● **EXTRACTED MATERIAL**
####
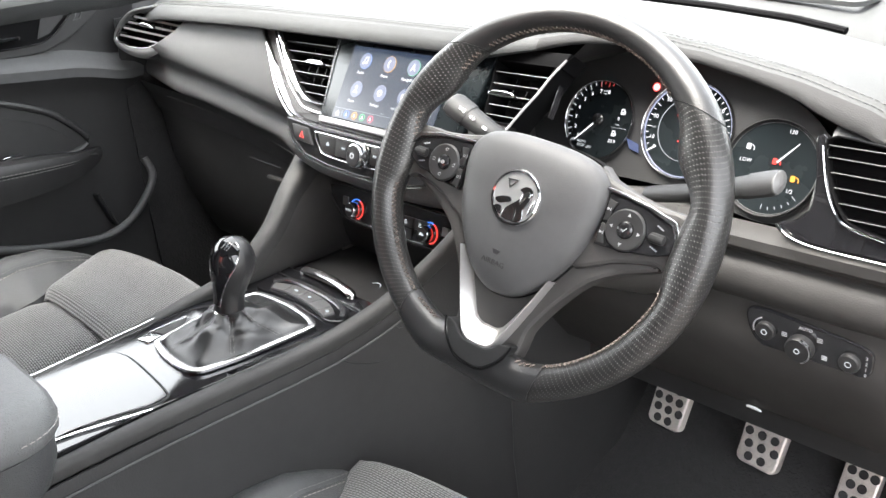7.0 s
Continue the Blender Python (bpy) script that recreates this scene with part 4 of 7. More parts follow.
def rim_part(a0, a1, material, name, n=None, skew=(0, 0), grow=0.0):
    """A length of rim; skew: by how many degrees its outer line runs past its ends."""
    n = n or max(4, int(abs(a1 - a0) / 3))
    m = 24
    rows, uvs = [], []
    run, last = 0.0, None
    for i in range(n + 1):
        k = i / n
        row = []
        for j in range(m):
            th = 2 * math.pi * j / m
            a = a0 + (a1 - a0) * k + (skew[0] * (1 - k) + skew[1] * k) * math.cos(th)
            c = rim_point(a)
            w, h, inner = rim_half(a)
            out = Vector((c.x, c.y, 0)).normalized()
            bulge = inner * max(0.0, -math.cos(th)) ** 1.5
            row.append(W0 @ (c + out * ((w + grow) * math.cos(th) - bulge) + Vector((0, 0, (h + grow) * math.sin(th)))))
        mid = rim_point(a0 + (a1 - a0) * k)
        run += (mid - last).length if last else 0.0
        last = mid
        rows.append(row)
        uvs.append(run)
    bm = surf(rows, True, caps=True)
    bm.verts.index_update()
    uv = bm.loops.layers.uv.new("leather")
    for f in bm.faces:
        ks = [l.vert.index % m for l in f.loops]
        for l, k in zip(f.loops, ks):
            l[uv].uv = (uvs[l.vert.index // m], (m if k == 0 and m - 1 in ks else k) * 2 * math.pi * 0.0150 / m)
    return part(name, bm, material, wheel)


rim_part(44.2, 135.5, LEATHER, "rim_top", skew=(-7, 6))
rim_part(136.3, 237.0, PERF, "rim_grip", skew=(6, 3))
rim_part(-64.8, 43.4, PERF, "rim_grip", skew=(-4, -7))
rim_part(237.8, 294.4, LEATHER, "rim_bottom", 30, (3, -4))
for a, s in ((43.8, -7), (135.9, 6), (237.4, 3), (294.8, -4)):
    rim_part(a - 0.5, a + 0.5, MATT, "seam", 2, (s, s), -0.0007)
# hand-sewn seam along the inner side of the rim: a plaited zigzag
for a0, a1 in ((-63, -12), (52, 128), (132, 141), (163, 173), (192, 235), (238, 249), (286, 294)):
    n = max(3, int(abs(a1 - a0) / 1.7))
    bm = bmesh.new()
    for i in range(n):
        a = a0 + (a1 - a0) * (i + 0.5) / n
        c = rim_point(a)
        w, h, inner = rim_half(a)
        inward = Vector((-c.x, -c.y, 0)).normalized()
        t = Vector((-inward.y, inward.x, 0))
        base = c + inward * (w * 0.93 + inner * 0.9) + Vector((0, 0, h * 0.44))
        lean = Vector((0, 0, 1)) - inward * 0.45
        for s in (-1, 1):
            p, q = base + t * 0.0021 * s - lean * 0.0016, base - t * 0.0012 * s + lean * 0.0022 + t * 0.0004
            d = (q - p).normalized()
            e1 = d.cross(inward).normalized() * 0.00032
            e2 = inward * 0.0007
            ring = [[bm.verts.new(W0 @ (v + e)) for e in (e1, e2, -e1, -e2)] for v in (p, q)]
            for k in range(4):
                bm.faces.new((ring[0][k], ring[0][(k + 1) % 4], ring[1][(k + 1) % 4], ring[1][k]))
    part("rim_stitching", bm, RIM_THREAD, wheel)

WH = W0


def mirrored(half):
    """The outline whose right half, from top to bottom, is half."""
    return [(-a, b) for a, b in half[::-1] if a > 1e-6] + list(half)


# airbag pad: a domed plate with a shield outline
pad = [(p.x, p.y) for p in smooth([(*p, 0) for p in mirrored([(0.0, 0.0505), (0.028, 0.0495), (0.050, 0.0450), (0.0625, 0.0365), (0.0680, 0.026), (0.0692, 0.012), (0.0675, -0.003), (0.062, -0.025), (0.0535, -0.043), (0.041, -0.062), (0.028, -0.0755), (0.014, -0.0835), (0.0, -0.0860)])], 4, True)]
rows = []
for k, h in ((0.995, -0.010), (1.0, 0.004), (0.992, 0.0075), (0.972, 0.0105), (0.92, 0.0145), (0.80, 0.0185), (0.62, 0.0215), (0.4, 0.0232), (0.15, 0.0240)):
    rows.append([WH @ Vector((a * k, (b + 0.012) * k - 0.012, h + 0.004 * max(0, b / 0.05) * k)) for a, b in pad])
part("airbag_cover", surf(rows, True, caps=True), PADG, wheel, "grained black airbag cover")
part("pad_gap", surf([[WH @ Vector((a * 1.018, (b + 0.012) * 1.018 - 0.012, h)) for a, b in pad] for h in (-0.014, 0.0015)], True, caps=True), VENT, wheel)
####
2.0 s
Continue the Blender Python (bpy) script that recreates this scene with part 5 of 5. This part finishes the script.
####
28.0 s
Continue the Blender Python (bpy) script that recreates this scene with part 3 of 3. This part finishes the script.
####
● **THE EXERCISE**
Count how many lines of the data include the word "Continue". Your reply should be that number alone.

● **RESULT FOR THIS TASK**
3